Benton County has been lucky. As fentanyl has been sliding up the I-5 corridor by car, bus, plane, and mail to poison Oregonians, Benton County has seen only one seizure of the drug to date. That could change.
In 2021, Multnomah County saw over 300,000 pills seized from 75 different people. In Klamath County, almost 250,000 pills were taken from six different sources. Lane County, over 55,000 pills from eight dealers and seven overdoses in seven days. The shocking thing is the numbers of pills that are coming into Oregon through so few hands.
And that is a fraction of the total number of fentanyl pills making their way into Oregonian hands, as the police continue to try and disrupt supply lines before the powdered drug can be pressed into pill forms that look like legitimate drugs.
According to the Oregonian, “fentanyl is expected to overtake methamphetamine-related prosecutions in Oregon” within the next year.
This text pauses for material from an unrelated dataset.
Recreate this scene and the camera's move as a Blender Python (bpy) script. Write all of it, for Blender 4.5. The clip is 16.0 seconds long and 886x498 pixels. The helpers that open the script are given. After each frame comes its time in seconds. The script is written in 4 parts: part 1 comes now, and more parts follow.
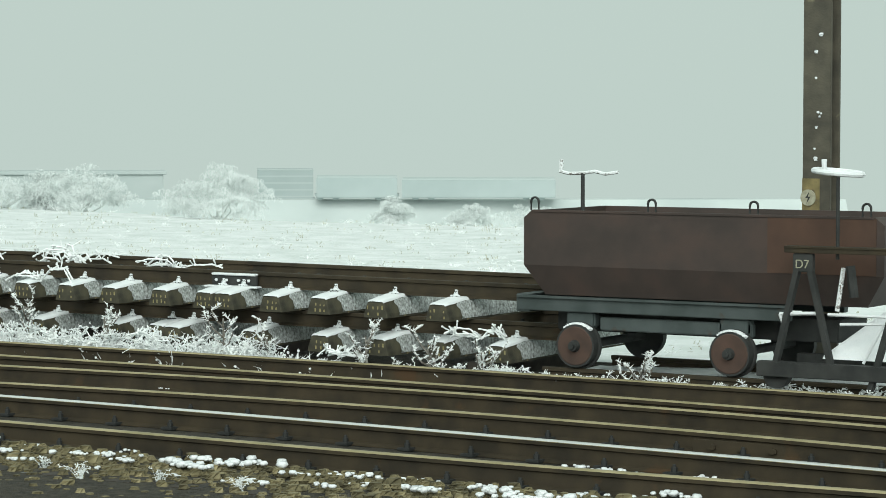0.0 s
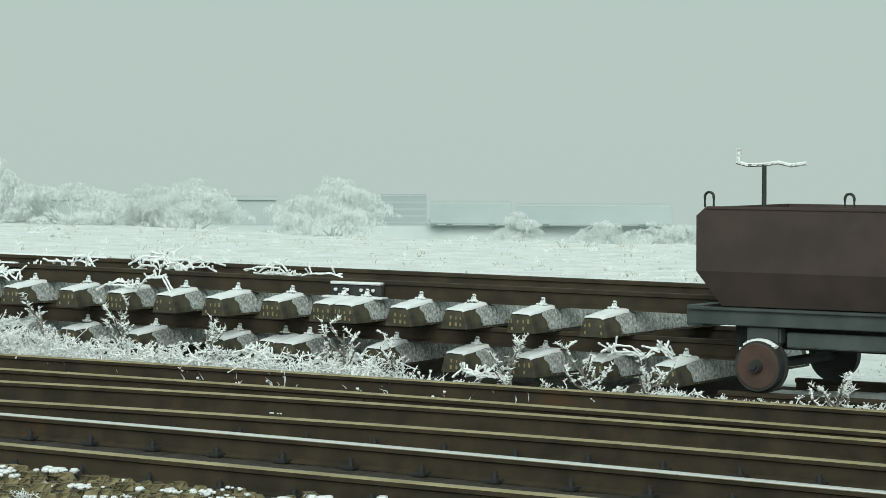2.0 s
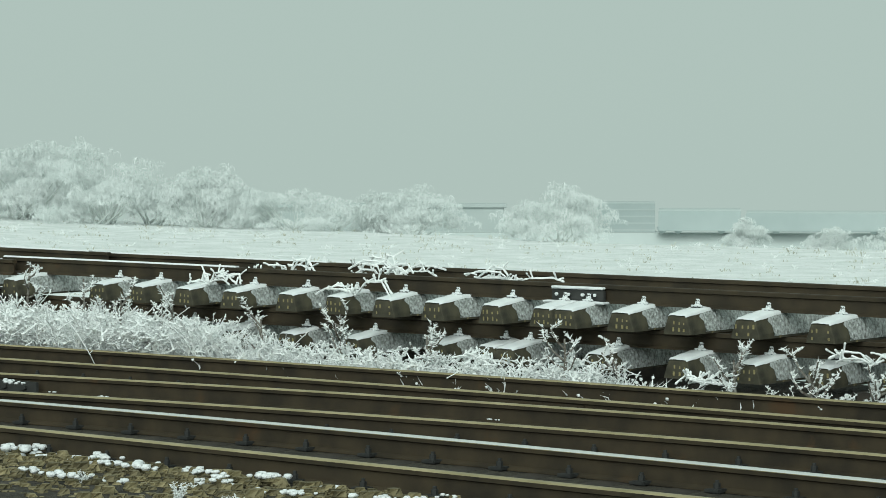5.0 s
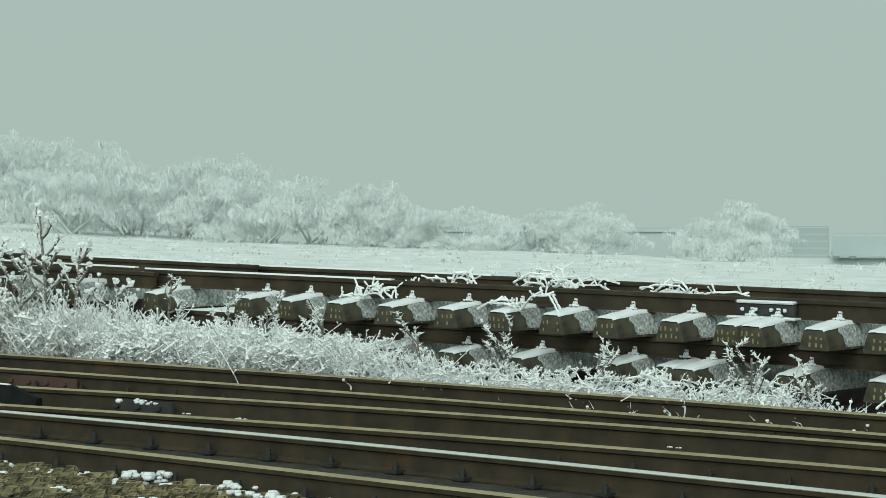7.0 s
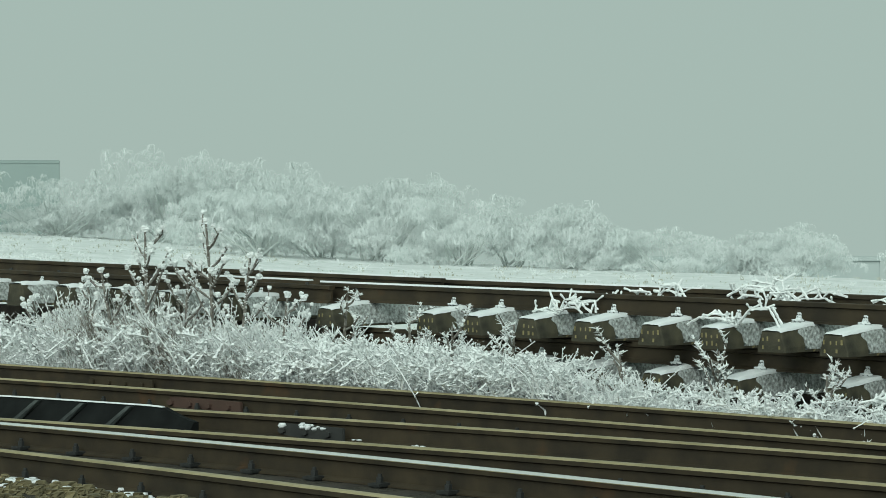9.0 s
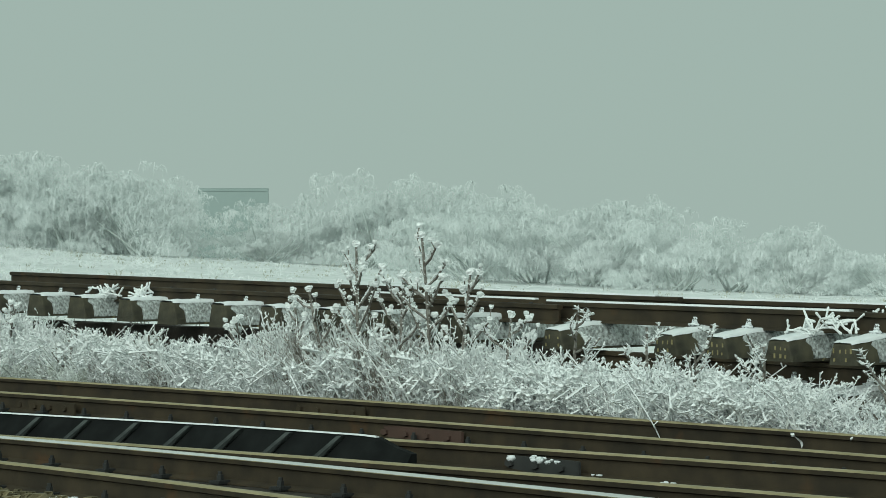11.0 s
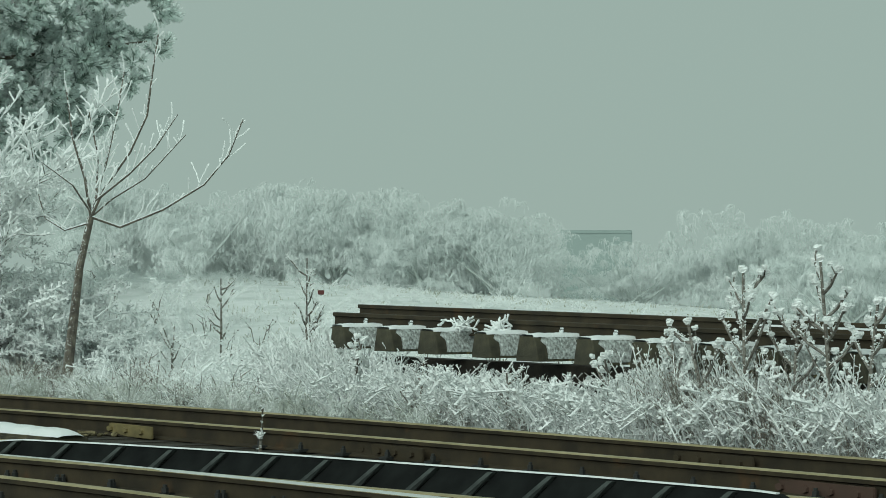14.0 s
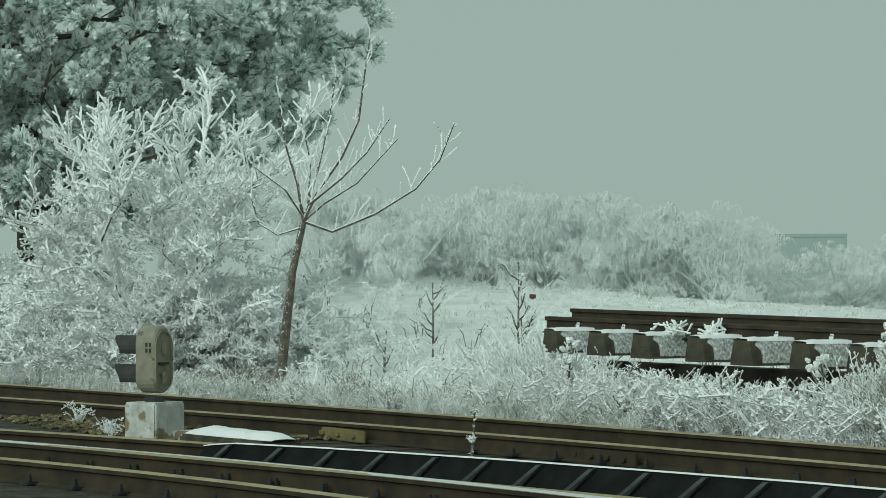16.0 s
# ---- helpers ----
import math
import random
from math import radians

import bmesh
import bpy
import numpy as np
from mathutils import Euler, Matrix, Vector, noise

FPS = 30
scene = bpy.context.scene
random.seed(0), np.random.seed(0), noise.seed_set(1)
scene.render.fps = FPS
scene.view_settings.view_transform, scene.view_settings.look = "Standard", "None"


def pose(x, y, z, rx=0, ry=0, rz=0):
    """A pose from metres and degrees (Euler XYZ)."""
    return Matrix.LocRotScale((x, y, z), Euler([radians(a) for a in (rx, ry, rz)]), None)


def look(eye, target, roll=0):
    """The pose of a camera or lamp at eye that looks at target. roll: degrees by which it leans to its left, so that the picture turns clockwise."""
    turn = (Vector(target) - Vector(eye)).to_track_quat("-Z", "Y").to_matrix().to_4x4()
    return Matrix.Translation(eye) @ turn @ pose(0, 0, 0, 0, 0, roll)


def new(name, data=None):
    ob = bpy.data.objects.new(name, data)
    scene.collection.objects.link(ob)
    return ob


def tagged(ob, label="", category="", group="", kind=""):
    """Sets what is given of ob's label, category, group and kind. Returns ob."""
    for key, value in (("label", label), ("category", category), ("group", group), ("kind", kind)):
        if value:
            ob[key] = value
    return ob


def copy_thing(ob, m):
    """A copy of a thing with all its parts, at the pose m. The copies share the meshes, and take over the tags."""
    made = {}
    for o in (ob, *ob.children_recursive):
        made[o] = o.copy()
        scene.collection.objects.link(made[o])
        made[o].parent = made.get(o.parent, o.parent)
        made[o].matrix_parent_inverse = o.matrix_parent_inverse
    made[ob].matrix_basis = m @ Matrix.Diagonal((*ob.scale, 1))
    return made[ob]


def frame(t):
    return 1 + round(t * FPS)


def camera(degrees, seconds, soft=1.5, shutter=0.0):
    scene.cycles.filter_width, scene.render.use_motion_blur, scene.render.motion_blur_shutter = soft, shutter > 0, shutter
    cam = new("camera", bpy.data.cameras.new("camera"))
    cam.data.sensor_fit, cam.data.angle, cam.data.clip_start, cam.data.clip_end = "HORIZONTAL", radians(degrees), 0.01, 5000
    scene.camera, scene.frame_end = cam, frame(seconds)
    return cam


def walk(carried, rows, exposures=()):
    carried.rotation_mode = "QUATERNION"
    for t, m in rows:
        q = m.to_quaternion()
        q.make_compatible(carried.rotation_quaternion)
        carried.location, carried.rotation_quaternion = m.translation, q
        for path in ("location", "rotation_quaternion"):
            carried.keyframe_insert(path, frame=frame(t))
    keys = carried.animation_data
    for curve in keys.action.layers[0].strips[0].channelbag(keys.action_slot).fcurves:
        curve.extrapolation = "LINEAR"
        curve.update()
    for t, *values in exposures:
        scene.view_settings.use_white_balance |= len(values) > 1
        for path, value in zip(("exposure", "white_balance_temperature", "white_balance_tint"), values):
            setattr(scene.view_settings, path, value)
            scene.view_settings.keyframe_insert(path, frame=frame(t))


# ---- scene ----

Seizures of fentanyl have increased exponentially in Oregon between 2019 and 2021 after staying at nearly zero levels from 2016 through 2018, then increasing to over 100,000 at the start of 2019, jumping to almost 740,000 in 2020 and over 1.3 million by the start of 2021.
While many believe that fentanyl is odorless, drug-sniffing dogs can be used to detect it and are training to work the border between the U.S. and Mexico – where much of the drug in the Pacific Northwest is coming from.
What can we look for to help the police? On social media, if you see someone selling blues, buttons, boats, or M30s, they are likely dealing something that either is or has fentanyl – although people have been known to lace heroin and meth with fentanyl. If you warn the police, then you may be saving the lives of anyone who may take those pills thinking they’re in for a simple good time.